Design by Women is a blog platform that aims to showcase women and gender expansive creatives currently working in the design industry and inspire emerging creatives to pursue a career in design. We hope that by showcasing work and sharing insights and stories, we can amplify voices and encourage collaboration and support for under-represented creatives at all stages of their careers.

Why is it so important to celebrate women, marginalised genders and gender non-conforming creatives?

It’s important to help close the gender pay gap, to diversify recruitment, especially in leadership roles, and to contest misogynistic behaviour across the creative industries and society as a whole.

How big of an issue do you think gender inequality is not only in design but in all the creative industries and society as a whole?

It’s a huge and complex issue. It’s not only about gender but also inextricably linked to race, ethnicity, socio-economic background, and various other factors. As I mentioned above, it’s the binary structures that we operate within as a society that need to be addressed before we can hope to see more significant changes across the creative industries—to some extent, I believe, you can’t change one without the other.

Leading on from this what advice would you give to young creatives in these groups?

Don’t let these obstacles put you off! For all the barriers and challenges you may face, there’s a big creative network and design community out there, who are usually more than willing to offer advice and support. Additionally, don’t be worried about taking a non-traditional route into the creative industry—the degree/internship/junior designer journey can often exclude under-represented groups—carving your own path is fine. It’s your portfolio of work and attitude that will count the most.

You originally started out by studying textile design and then made the switch to graphic design, what influenced this?

Whilst studying for a masters in surface pattern I realised my work is very graphic in nature, I’ve always loved collaging images together to create something new and using my photography to inspire my work. This led me to think that a career in graphic design would work for my skills set. Also, I was a single mum at the time I decided to make the switch and noticed there were a lot more jobs in graphic than textile design in the Midlands (where I’m based) so it made sense from that perspective too.

Tough question time... which do you prefer?

I love both print design and graphic design—I think the two disciplines overlap in a lot of ways.

Since 2016 you have been a freelance designer, what made you take the plunge?

I’d been working as an in-house designer for four years after re-training and wanted to gain a wider breath of experiences and greater control over the type of work I took on.

Any advice for people wanting to go freelance?

Go for it and enjoy the freedom! But also have a contingency plan, it can take up to a year (maybe more) to establish a client base and working process you feel comfortable with. Your income stream will probably dip up and down, so you’ll need some savings or a part-time job with some regular income to fall back on until you get going.

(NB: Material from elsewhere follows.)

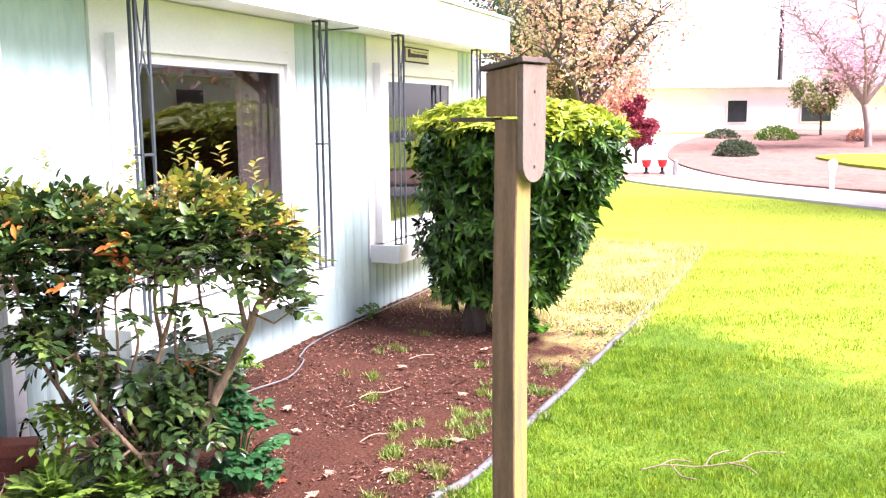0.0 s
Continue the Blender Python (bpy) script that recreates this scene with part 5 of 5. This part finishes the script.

Is there anyone in the creative industry that you would like to give a shoutout to?

Way too many to mention!  But some features we’ve had on design by women that I particularly enjoyed working on are listed below:

For my final question, what’s next for Mary Hemingway?

We have an upcoming careers series on DbyW that I’m super excited about. It will primarily focus on career journeys, pivotal moments, and advice for creatives (at any stage) looking to take the next step in their careers. We hope it will be useful for designers thinking about progressing from mid-weight to senior or senior to creative director etc. But also inspire emerging creatives by showing them role models and the different routes they can take in the design industry.

I’d love to be able to carve out more time for Design by Women initiatives and take on more varied freelance projects that use design as a tool for social change. There’s a lot happening in the world right now and sometimes that can be overwhelming, so I’d also really like to take some time to figure out what I want to do next.